Written request>
All the data should be repeated exactly. Any image in it is left out.

┌────────

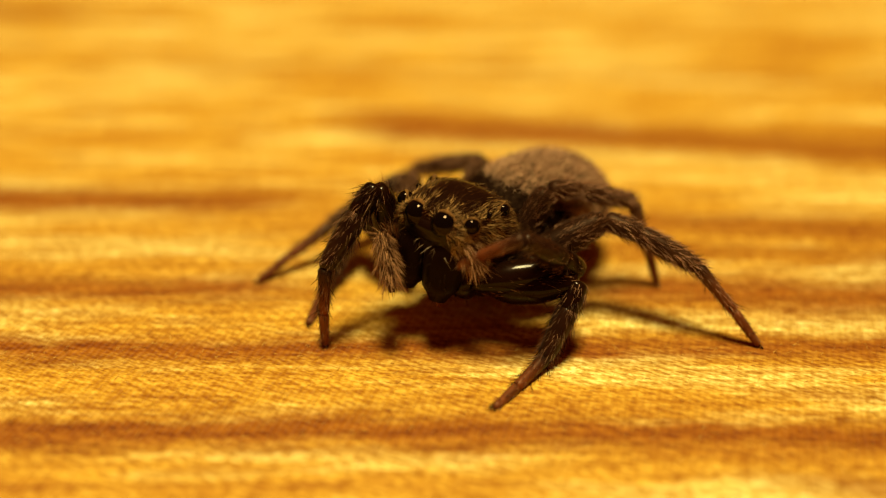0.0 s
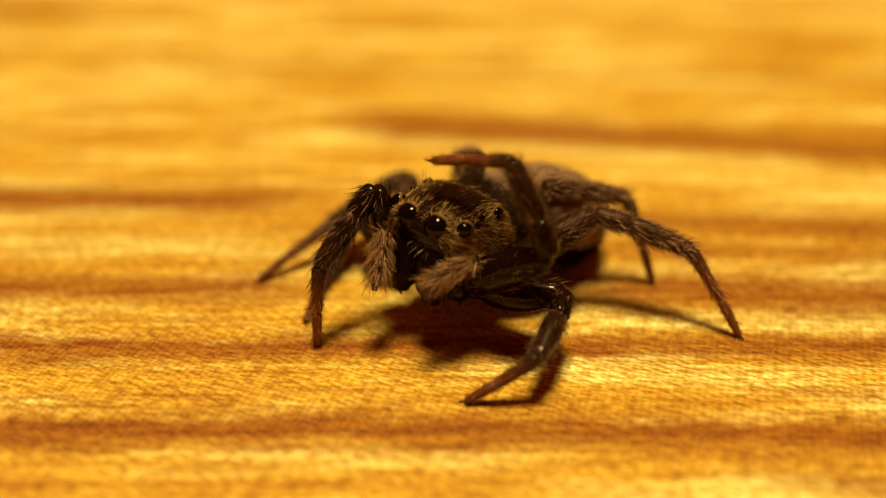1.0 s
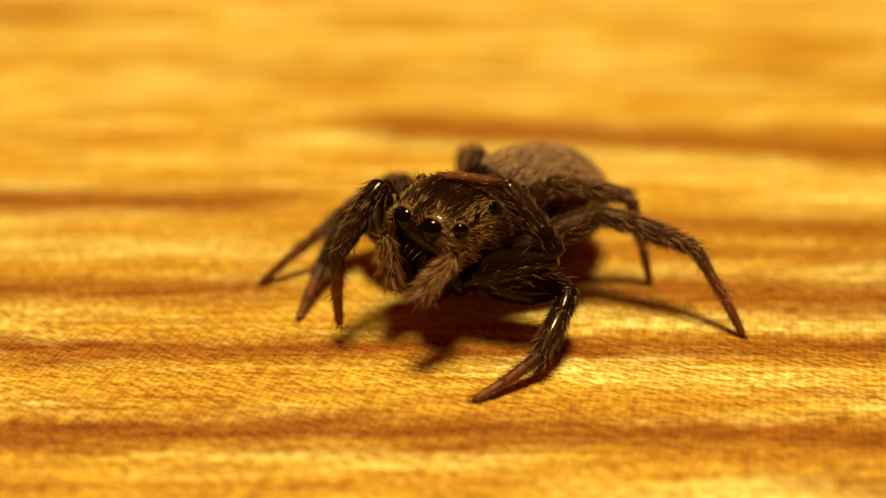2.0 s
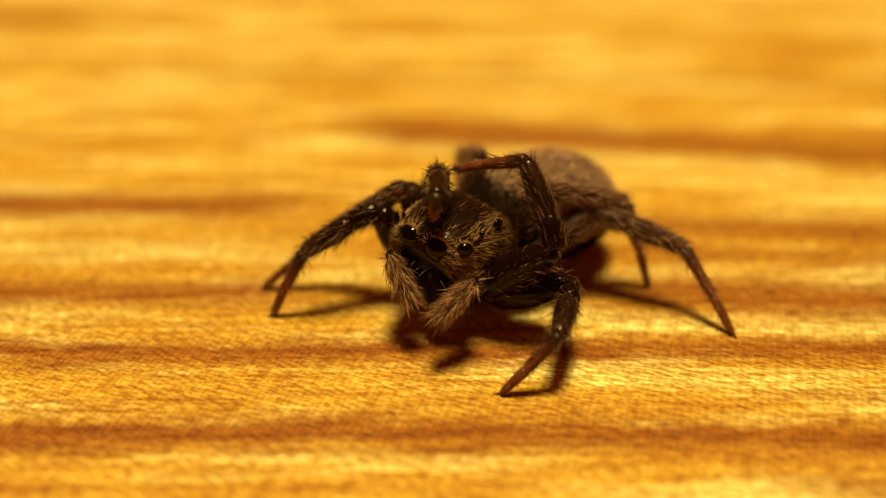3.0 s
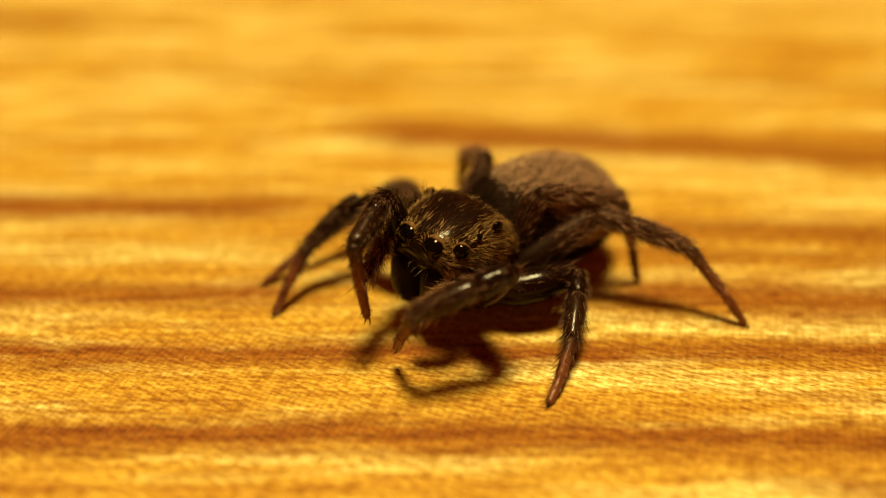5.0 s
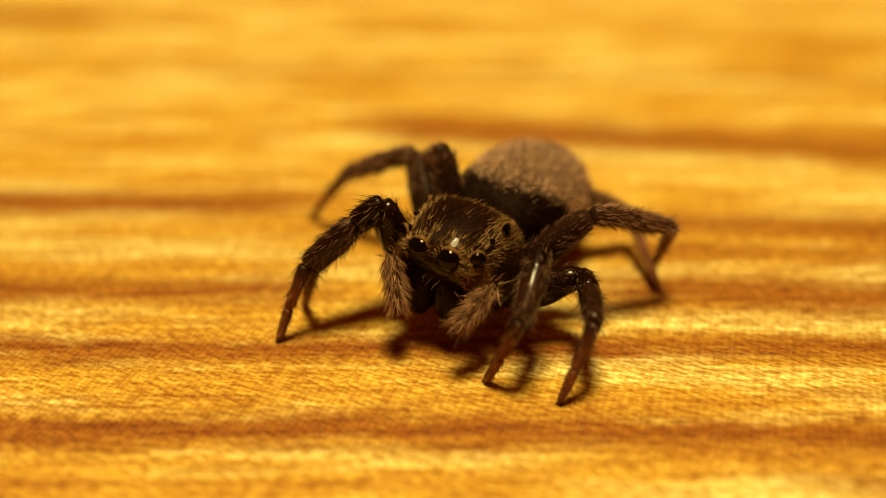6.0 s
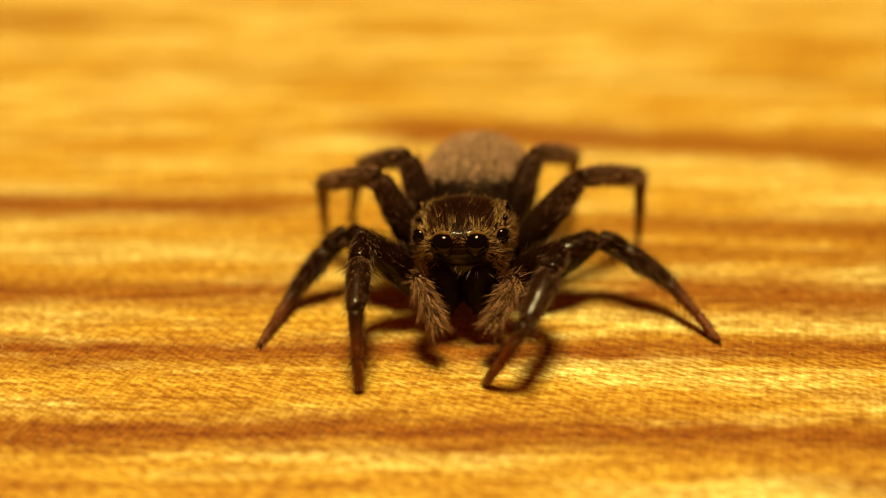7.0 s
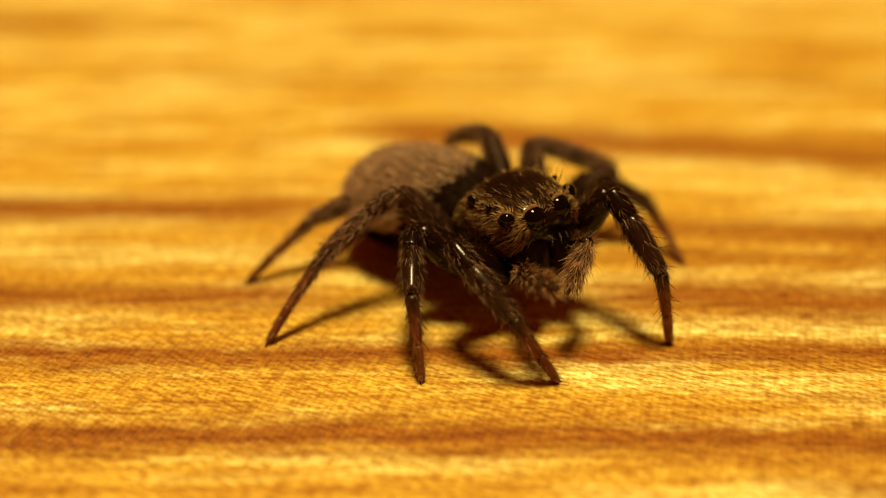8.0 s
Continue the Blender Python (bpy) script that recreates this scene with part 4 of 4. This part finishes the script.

└────────

Task answer>
0.0 s
1.0 s
2.0 s
3.0 s
5.0 s
6.0 s
7.0 s
8.0 s
Continue the Blender Python (bpy) script that recreates this scene with part 4 of 4. This part finishes the script.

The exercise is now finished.